━━━ PROVIDED INFORMATION
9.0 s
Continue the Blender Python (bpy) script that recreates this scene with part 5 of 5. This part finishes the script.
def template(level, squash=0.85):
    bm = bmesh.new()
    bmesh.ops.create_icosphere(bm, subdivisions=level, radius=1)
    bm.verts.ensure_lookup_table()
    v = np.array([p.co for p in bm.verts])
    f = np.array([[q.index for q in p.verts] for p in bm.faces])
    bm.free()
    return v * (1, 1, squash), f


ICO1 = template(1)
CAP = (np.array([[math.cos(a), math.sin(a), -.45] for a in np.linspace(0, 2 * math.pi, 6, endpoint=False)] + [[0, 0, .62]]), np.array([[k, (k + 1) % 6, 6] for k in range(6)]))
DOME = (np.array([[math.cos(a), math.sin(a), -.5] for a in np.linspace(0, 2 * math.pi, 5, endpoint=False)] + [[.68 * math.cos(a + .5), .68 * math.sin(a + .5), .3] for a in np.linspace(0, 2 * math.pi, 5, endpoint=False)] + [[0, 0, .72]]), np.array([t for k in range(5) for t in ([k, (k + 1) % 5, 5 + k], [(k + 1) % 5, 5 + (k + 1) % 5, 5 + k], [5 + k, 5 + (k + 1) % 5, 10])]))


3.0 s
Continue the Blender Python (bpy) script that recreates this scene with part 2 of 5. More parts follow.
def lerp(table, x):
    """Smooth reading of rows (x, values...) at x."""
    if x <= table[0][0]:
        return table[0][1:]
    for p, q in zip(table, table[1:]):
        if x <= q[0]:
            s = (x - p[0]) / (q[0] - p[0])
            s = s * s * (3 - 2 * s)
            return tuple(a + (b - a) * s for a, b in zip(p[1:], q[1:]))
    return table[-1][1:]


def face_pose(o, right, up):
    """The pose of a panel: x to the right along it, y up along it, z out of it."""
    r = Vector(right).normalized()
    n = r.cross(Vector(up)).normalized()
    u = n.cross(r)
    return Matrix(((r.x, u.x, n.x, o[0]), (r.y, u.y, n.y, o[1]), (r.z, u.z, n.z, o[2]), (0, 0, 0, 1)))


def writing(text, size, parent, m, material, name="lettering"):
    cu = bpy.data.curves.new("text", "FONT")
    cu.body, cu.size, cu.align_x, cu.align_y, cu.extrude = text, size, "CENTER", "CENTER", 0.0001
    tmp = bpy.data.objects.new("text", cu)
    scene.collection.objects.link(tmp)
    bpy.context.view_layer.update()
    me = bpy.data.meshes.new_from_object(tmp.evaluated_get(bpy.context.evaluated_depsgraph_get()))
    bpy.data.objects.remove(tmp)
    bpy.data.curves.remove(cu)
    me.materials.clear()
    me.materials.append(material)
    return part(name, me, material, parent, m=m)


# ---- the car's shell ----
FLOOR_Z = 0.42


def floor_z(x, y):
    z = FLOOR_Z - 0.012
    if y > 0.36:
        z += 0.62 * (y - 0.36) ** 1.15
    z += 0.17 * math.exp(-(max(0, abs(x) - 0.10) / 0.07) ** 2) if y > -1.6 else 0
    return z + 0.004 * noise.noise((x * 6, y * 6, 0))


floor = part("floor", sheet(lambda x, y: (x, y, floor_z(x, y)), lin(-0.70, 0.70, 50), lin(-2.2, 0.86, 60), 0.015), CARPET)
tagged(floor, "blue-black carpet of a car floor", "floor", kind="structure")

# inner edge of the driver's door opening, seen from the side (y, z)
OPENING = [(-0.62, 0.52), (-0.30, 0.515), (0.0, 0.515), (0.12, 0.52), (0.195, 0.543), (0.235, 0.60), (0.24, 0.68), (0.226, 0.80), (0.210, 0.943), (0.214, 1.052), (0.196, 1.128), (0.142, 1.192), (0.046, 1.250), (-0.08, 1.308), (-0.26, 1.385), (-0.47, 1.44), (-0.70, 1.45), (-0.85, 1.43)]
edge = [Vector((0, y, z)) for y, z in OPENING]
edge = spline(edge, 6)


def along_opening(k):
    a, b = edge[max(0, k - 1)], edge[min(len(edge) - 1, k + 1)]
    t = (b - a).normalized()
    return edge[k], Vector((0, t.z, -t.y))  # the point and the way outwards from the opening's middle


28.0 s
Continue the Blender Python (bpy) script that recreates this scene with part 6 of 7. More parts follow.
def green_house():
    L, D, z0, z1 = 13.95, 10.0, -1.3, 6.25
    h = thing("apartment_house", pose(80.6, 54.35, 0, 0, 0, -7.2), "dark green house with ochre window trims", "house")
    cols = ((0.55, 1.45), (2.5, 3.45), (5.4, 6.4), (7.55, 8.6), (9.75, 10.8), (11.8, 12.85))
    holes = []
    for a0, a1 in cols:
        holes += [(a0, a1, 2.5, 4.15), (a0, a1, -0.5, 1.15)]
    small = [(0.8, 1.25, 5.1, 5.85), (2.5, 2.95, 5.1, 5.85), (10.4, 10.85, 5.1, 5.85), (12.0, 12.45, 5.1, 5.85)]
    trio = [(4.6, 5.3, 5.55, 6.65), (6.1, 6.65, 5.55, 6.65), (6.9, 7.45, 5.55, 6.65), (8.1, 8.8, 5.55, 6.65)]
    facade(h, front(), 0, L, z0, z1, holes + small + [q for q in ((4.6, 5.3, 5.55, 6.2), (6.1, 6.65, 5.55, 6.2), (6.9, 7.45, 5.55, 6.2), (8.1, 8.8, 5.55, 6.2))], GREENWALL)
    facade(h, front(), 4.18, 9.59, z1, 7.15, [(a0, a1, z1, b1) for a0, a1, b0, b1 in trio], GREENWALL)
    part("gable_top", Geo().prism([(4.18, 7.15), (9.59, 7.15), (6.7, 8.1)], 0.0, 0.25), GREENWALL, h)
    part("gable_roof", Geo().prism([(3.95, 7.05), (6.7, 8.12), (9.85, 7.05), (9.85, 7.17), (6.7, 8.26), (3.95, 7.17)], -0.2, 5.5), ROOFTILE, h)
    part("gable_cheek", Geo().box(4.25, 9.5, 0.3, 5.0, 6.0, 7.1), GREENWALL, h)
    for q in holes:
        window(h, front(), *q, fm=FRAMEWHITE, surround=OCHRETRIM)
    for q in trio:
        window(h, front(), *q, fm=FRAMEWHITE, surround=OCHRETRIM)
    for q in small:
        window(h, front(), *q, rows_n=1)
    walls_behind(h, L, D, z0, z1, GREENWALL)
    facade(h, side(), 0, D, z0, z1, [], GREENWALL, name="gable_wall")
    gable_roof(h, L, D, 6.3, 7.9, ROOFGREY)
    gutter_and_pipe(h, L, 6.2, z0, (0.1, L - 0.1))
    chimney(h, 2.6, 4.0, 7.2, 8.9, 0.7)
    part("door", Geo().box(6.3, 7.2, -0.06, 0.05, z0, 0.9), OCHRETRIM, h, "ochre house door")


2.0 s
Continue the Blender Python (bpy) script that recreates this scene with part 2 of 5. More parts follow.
━━━━━━
* TASK TO COMPLETE
All of the data above should be transcribed exactly.

* ANSWER
9.0 s
Continue the Blender Python (bpy) script that recreates this scene with part 5 of 5. This part finishes the script.
def template(level, squash=0.85):
    bm = bmesh.new()
    bmesh.ops.create_icosphere(bm, subdivisions=level, radius=1)
    bm.verts.ensure_lookup_table()
    v = np.array([p.co for p in bm.verts])
    f = np.array([[q.index for q in p.verts] for p in bm.faces])
    bm.free()
    return v * (1, 1, squash), f


ICO1 = template(1)
CAP = (np.array([[math.cos(a), math.sin(a), -.45] for a in np.linspace(0, 2 * math.pi, 6, endpoint=False)] + [[0, 0, .62]]), np.array([[k, (k + 1) % 6, 6] for k in range(6)]))
DOME = (np.array([[math.cos(a), math.sin(a), -.5] for a in np.linspace(0, 2 * math.pi, 5, endpoint=False)] + [[.68 * math.cos(a + .5), .68 * math.sin(a + .5), .3] for a in np.linspace(0, 2 * math.pi, 5, endpoint=False)] + [[0, 0, .72]]), np.array([t for k in range(5) for t in ([k, (k + 1) % 5, 5 + k], [(k + 1) % 5, 5 + (k + 1) % 5, 5 + k], [5 + k, 5 + (k + 1) % 5, 10])]))


3.0 s
Continue the Blender Python (bpy) script that recreates this scene with part 2 of 5. More parts follow.
def lerp(table, x):
    """Smooth reading of rows (x, values...) at x."""
    if x <= table[0][0]:
        return table[0][1:]
    for p, q in zip(table, table[1:]):
        if x <= q[0]:
            s = (x - p[0]) / (q[0] - p[0])
            s = s * s * (3 - 2 * s)
            return tuple(a + (b - a) * s for a, b in zip(p[1:], q[1:]))
    return table[-1][1:]


def face_pose(o, right, up):
    """The pose of a panel: x to the right along it, y up along it, z out of it."""
    r = Vector(right).normalized()
    n = r.cross(Vector(up)).normalized()
    u = n.cross(r)
    return Matrix(((r.x, u.x, n.x, o[0]), (r.y, u.y, n.y, o[1]), (r.z, u.z, n.z, o[2]), (0, 0, 0, 1)))


def writing(text, size, parent, m, material, name="lettering"):
    cu = bpy.data.curves.new("text", "FONT")
    cu.body, cu.size, cu.align_x, cu.align_y, cu.extrude = text, size, "CENTER", "CENTER", 0.0001
    tmp = bpy.data.objects.new("text", cu)
    scene.collection.objects.link(tmp)
    bpy.context.view_layer.update()
    me = bpy.data.meshes.new_from_object(tmp.evaluated_get(bpy.context.evaluated_depsgraph_get()))
    bpy.data.objects.remove(tmp)
    bpy.data.curves.remove(cu)
    me.materials.clear()
    me.materials.append(material)
    return part(name, me, material, parent, m=m)


# ---- the car's shell ----
FLOOR_Z = 0.42


def floor_z(x, y):
    z = FLOOR_Z - 0.012
    if y > 0.36:
        z += 0.62 * (y - 0.36) ** 1.15
    z += 0.17 * math.exp(-(max(0, abs(x) - 0.10) / 0.07) ** 2) if y > -1.6 else 0
    return z + 0.004 * noise.noise((x * 6, y * 6, 0))


floor = part("floor", sheet(lambda x, y: (x, y, floor_z(x, y)), lin(-0.70, 0.70, 50), lin(-2.2, 0.86, 60), 0.015), CARPET)
tagged(floor, "blue-black carpet of a car floor", "floor", kind="structure")

# inner edge of the driver's door opening, seen from the side (y, z)
OPENING = [(-0.62, 0.52), (-0.30, 0.515), (0.0, 0.515), (0.12, 0.52), (0.195, 0.543), (0.235, 0.60), (0.24, 0.68), (0.226, 0.80), (0.210, 0.943), (0.214, 1.052), (0.196, 1.128), (0.142, 1.192), (0.046, 1.250), (-0.08, 1.308), (-0.26, 1.385), (-0.47, 1.44), (-0.70, 1.45), (-0.85, 1.43)]
edge = [Vector((0, y, z)) for y, z in OPENING]
edge = spline(edge, 6)


def along_opening(k):
    a, b = edge[max(0, k - 1)], edge[min(len(edge) - 1, k + 1)]
    t = (b - a).normalized()
    return edge[k], Vector((0, t.z, -t.y))  # the point and the way outwards from the opening's middle


28.0 s
Continue the Blender Python (bpy) script that recreates this scene with part 6 of 7. More parts follow.
def green_house():
    L, D, z0, z1 = 13.95, 10.0, -1.3, 6.25
    h = thing("apartment_house", pose(80.6, 54.35, 0, 0, 0, -7.2), "dark green house with ochre window trims", "house")
    cols = ((0.55, 1.45), (2.5, 3.45), (5.4, 6.4), (7.55, 8.6), (9.75, 10.8), (11.8, 12.85))
    holes = []
    for a0, a1 in cols:
        holes += [(a0, a1, 2.5, 4.15), (a0, a1, -0.5, 1.15)]
    small = [(0.8, 1.25, 5.1, 5.85), (2.5, 2.95, 5.1, 5.85), (10.4, 10.85, 5.1, 5.85), (12.0, 12.45, 5.1, 5.85)]
    trio = [(4.6, 5.3, 5.55, 6.65), (6.1, 6.65, 5.55, 6.65), (6.9, 7.45, 5.55, 6.65), (8.1, 8.8, 5.55, 6.65)]
    facade(h, front(), 0, L, z0, z1, holes + small + [q for q in ((4.6, 5.3, 5.55, 6.2), (6.1, 6.65, 5.55, 6.2), (6.9, 7.45, 5.55, 6.2), (8.1, 8.8, 5.55, 6.2))], GREENWALL)
    facade(h, front(), 4.18, 9.59, z1, 7.15, [(a0, a1, z1, b1) for a0, a1, b0, b1 in trio], GREENWALL)
    part("gable_top", Geo().prism([(4.18, 7.15), (9.59, 7.15), (6.7, 8.1)], 0.0, 0.25), GREENWALL, h)
    part("gable_roof", Geo().prism([(3.95, 7.05), (6.7, 8.12), (9.85, 7.05), (9.85, 7.17), (6.7, 8.26), (3.95, 7.17)], -0.2, 5.5), ROOFTILE, h)
    part("gable_cheek", Geo().box(4.25, 9.5, 0.3, 5.0, 6.0, 7.1), GREENWALL, h)
    for q in holes:
        window(h, front(), *q, fm=FRAMEWHITE, surround=OCHRETRIM)
    for q in trio:
        window(h, front(), *q, fm=FRAMEWHITE, surround=OCHRETRIM)
    for q in small:
        window(h, front(), *q, rows_n=1)
    walls_behind(h, L, D, z0, z1, GREENWALL)
    facade(h, side(), 0, D, z0, z1, [], GREENWALL, name="gable_wall")
    gable_roof(h, L, D, 6.3, 7.9, ROOFGREY)
    gutter_and_pipe(h, L, 6.2, z0, (0.1, L - 0.1))
    chimney(h, 2.6, 4.0, 7.2, 8.9, 0.7)
    part("door", Geo().box(6.3, 7.2, -0.06, 0.05, z0, 0.9), OCHRETRIM, h, "ochre house door")


2.0 s
Continue the Blender Python (bpy) script that recreates this scene with part 2 of 5. More parts follow.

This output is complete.